See meca.py example for how it's done. You'll also need to add some lines at two other places like so:

https://github.com/GenericMappingTools/pygmt/blob/23454867d4785112281b397a08d7dac109d28f74/pygmt/src/__init__.py#L5

https://github.com/GenericMappingTools/pygmt/blob/23454867d4785112281b397a08d7dac109d28f74/pygmt/base_plotting.py#L1645-L1646

Sorry if this gives people more work, but it will make pygmt a bit more manageable into the future as we wrap > 100 gmt modules available at https://docs.generic-mapping-tools.org/latest/modules.html.

willschlitzer commented 3 years ago

@GenericMappingTools/python-maintainers I think we should move our existing plotting functions to their own modules, not just the new ones, for the sake of consistency. If this is what we want, I'm happy to work on it; I'm still quarantined for another few days.

seisman commented 3 years ago

You'll also need to add some lines at two other places like so:

https://github.com/GenericMappingTools/pygmt/blob/23454867d4785112281b397a08d7dac109d28f74/pygmt/src/__init__.py#L5

https://github.com/GenericMappingTools/pygmt/blob/23454867d4785112281b397a08d7dac109d28f74/pygmt/base_plotting.py#L1645-L1646

Looking at the changes in #808. It seems boring to modify two files.
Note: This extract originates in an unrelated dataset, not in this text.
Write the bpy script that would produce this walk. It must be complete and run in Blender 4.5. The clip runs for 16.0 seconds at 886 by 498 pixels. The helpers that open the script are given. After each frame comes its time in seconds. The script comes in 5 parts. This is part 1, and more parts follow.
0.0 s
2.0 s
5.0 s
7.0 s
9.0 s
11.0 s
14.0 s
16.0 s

Perhaps we should revert to @weiji14's initial design (i.e., keep pygmt/src/__init__.py empty and use from pygmt.src.meca import meca in pygmt/base_plotting.py)?
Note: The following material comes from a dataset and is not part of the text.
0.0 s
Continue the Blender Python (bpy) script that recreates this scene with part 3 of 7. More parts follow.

willschlitzer commented 3 years ago

I think think it would be best to have a single import statement, like from pygmt.src import grdimage, plot, solar and the like. It would make the final import statements look cleaner, but the downside is that there is an extra __init__.py.
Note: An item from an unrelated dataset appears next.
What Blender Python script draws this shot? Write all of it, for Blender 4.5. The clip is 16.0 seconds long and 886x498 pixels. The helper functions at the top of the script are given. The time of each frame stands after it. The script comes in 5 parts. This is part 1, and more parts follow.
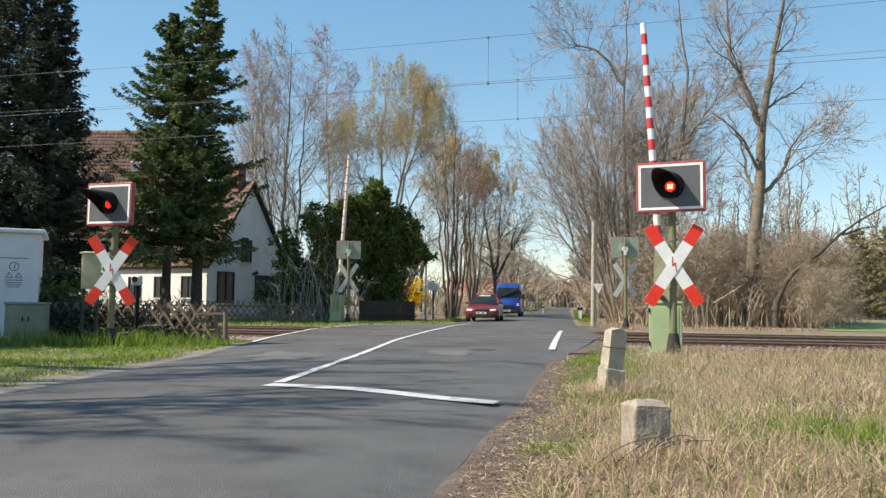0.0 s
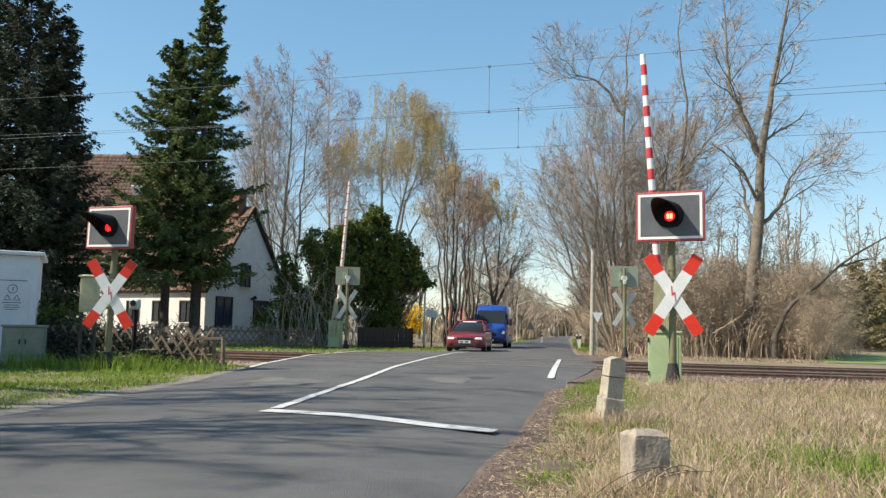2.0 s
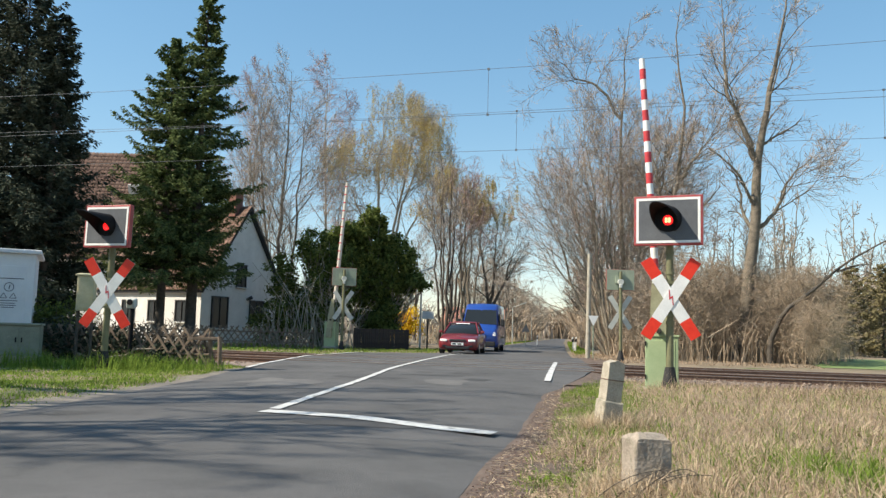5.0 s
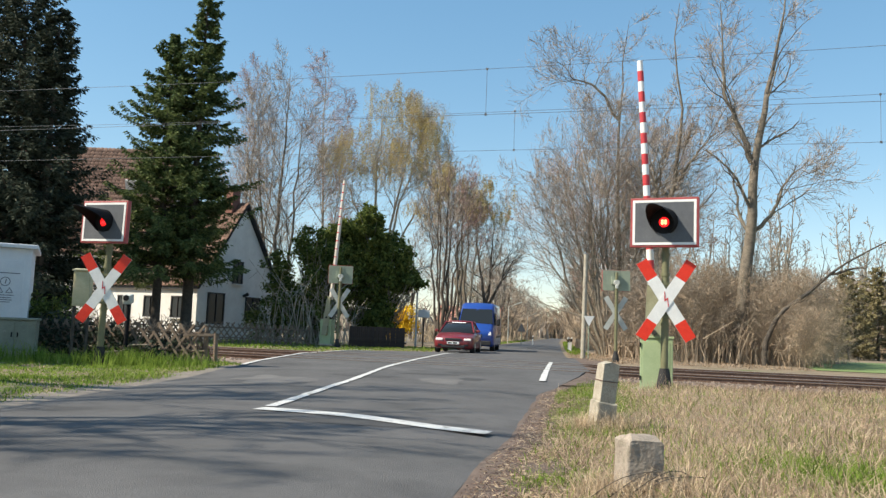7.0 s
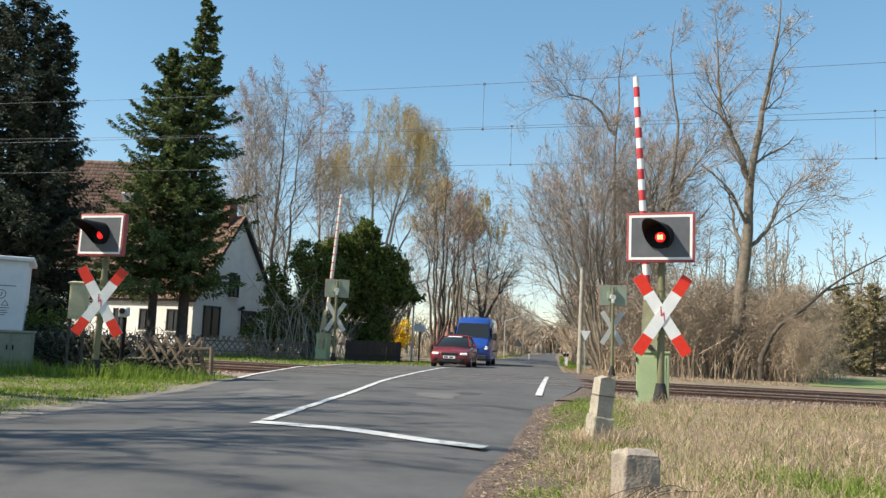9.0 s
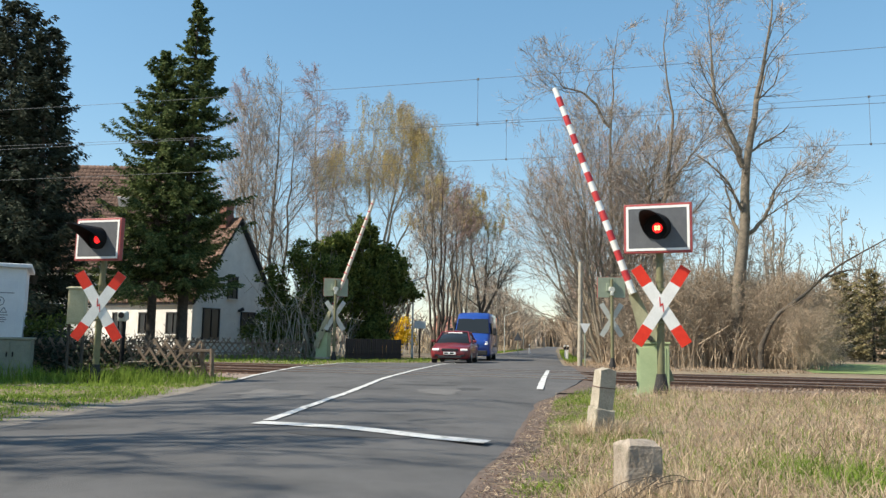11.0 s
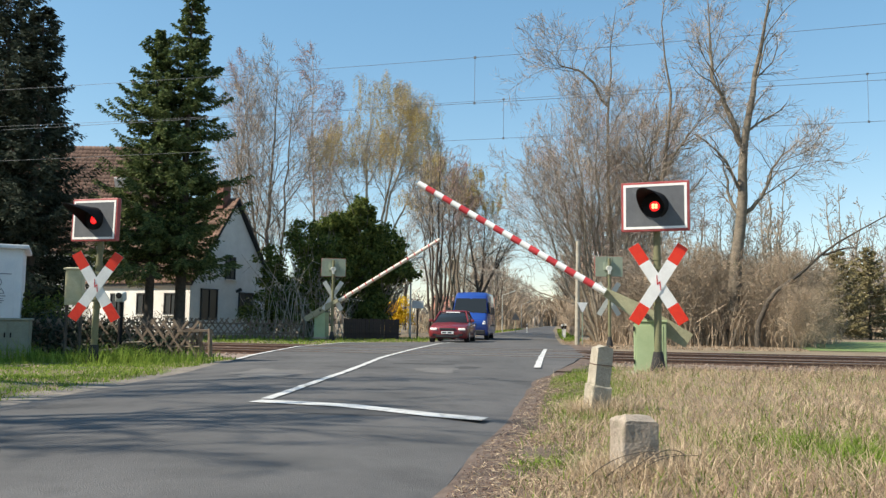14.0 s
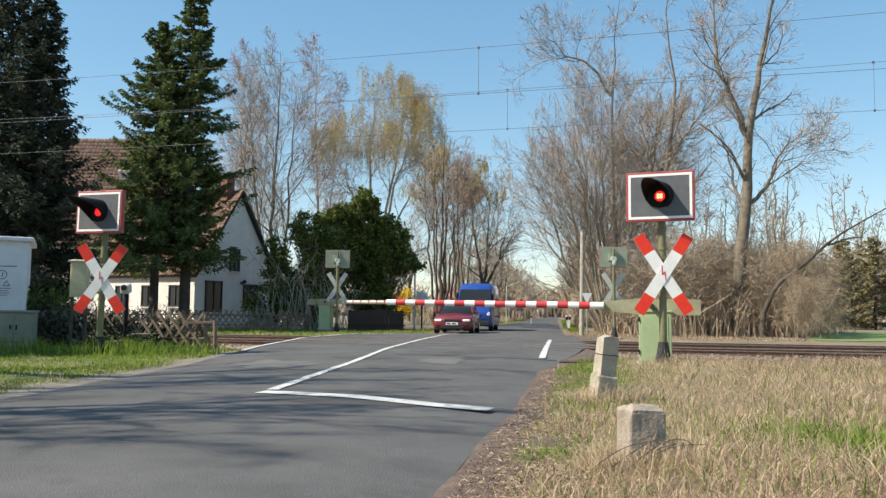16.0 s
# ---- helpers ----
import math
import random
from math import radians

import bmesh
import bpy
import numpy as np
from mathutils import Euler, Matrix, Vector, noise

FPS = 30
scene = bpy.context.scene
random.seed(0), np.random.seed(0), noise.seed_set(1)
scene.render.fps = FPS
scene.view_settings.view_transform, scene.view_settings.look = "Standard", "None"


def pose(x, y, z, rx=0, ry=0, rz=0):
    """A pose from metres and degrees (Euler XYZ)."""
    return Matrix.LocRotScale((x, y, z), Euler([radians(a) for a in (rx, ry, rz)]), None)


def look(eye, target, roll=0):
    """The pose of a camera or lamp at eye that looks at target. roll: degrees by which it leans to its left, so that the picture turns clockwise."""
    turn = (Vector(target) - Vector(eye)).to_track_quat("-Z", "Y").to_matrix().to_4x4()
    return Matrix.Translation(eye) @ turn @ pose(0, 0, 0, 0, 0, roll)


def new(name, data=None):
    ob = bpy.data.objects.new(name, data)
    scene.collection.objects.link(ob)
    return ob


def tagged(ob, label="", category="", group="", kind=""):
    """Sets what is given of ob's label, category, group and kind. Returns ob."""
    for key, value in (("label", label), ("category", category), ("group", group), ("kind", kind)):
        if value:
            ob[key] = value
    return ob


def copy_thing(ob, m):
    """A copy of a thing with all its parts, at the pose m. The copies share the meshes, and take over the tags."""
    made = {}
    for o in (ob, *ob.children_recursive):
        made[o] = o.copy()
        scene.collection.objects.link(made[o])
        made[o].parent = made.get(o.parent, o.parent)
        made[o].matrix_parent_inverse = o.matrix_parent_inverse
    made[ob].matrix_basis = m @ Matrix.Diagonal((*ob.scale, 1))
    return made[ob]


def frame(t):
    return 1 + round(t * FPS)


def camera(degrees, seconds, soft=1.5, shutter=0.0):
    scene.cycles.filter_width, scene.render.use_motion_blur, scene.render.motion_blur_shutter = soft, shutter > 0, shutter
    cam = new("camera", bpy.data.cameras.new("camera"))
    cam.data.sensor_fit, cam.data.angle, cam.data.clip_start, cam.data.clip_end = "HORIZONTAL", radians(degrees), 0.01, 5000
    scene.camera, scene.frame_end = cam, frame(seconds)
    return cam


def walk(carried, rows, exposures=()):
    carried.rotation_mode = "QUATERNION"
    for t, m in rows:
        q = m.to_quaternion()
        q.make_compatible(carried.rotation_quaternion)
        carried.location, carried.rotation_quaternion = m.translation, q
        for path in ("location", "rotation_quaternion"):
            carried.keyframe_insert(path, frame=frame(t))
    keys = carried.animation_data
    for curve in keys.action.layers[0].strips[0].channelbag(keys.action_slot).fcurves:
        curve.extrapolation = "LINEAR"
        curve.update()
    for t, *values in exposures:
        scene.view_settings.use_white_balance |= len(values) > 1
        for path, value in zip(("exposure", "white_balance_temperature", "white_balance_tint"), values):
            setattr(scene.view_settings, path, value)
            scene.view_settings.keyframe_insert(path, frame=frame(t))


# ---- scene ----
cam = camera(56.81, 16.0, soft=1.4)
PATH = [
    (0.0, pose(0.000, 0.000, 0.900, 93.867, -0.499, -0.034)),
    (0.5, pose(0.003, 0.001, 0.899, 94.096, -0.528, -0.028)),
    (1.0, pose(0.011, -0.001, 0.893, 95.444, -0.883, 0.031)),
    (1.5, pose(0.007, 0.006, 0.895, 95.495, -1.277, -0.026)),
    (2.0, pose(-0.003, 0.001, 0.895, 95.773, -1.125, -0.138)),
    (2.5, pose(-0.006, 0.013, 0.897, 95.852, -1.210, -0.181)),
    (3.0, pose(-0.011, -0.000, 0.894, 95.805, -1.356, -0.269)),
    (3.5, pose(-0.008, 0.011, 0.890, 96.028, -1.367, -0.320)),
    (4.0, pose(-0.028, 0.011, 0.891, 96.014, -1.187, -0.310)),
    (6.5, pose(-0.057, -0.052, 0.905, 95.758, -2.402, -0.822)),
    (7.0, pose(-0.053, -0.052, 0.907, 95.811, -2.214, -0.788)),
    (7.5, pose(-0.053, -0.074, 0.908, 96.080, -2.232, -0.798)),
    (8.0, pose(-0.052, -0.074, 0.905, 96.079, -2.414, -0.856)),
    (8.5, pose(-0.058, -0.068, 0.904, 96.296, -2.525, -0.907)),
    (9.0, pose(-0.059, -0.076, 0.903, 96.811, -2.403, -1.058)),
    (11.5, pose(-0.053, -0.067, 0.897, 96.473, -0.752, -0.979)),
    (12.0, pose(-0.052, -0.063, 0.893, 96.417, -0.677, -0.980)),
    (12.5, pose(-0.054, -0.065, 0.891, 96.297, -0.660, -1.097)),
    (13.0, pose(-0.051, -0.055, 0.889, 95.334, -0.656, -1.162)),
    (13.5, pose(-0.049, -0.057, 0.886, 95.223, -0.772, -1.120)),
    (14.0, pose(-0.048, -0.062, 0.883, 95.168, -0.750, -1.180)),
    (14.5, pose(-0.044, -0.069, 0.885, 95.082, -0.709, -1.070)),
    (15.0, pose(-0.044, -0.052, 0.878, 94.947, -0.672, -1.057)),
    (15.5, pose(-0.050, -0.058, 0.878, 94.821, -0.619, -1.004)),
    (16.0, pose(-0.058, -0.042, 0.874, 94.562, -0.572, -0.891)),
]
walk(cam, PATH)

# ---- sky, sun, exposure ----
SUN_AZ, SUN_EL = 76.0, 45.0  # degrees to the left of straight behind the camera's back, height
TO_SUN = Vector((-math.sin(radians(SUN_AZ)) * math.cos(radians(SUN_EL)),
                 -math.cos(radians(SUN_AZ)) * math.cos(radians(SUN_EL)), math.sin(radians(SUN_EL))))
world = bpy.data.worlds.new("sky")
scene.world = world
world.use_nodes = True
wn = world.node_tree
sky = wn.nodes.new("ShaderNodeTexSky")
sky.sky_type = "NISHITA"
sky.sun_disc = False
sky.sun_elevation = radians(SUN_EL)
sky.sun_rotation = math.atan2(TO_SUN.x, TO_SUN.y)
sky.air_density, sky.dust_density, sky.ozone_density = 1.0, 0.1, 1.3
tone = wn.nodes.new("ShaderNodeHueSaturation")
tone.inputs["Hue"].default_value, tone.inputs["Saturation"].default_value = 0.492, 1.5
soft = wn.nodes.new("ShaderNodeGamma")
soft.inputs["Gamma"].default_value = 0.62
wn.links.new(sky.outputs[0], soft.inputs["Color"])
wn.links.new(soft.outputs[0], tone.inputs["Color"])
wn.links.new(tone.outputs[0], wn.nodes["Background"].inputs[0])
wn.nodes["Background"].inputs[1].default_value = 0.183
sun = new("sun", bpy.data.lights.new("sun", "SUN"))
sun.data.energy, sun.data.angle, sun.data.color = 4.8, radians(0.53), (1.0, 0.905, 0.75)
sun.matrix_world = look(TO_SUN * 60, (0, 0, 0))
scene.view_settings.exposure = 0.75


# ---- materials ----
def nodes_of(name):
    m = bpy.data.materials.new(name)
    m.use_nodes = True
    return m, m.node_tree.nodes, m.node_tree.links, m.node_tree.nodes["Principled BSDF"]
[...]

seisman commented 3 years ago

I think think it would be best to have a single import statement, like from pygmt.src import grdimage, plot, solar and the like. It would make the final import statements look cleaner, but the downside is that there is an extra __init__.py.

It's OK to me.

weiji14 commented 3 years ago

Closed by #808, thanks @willschlitzer! Note that base_plotting.py was deleted, and all modules (e.g. grdimage, colorbar, etc) are imported directly in figure.py now.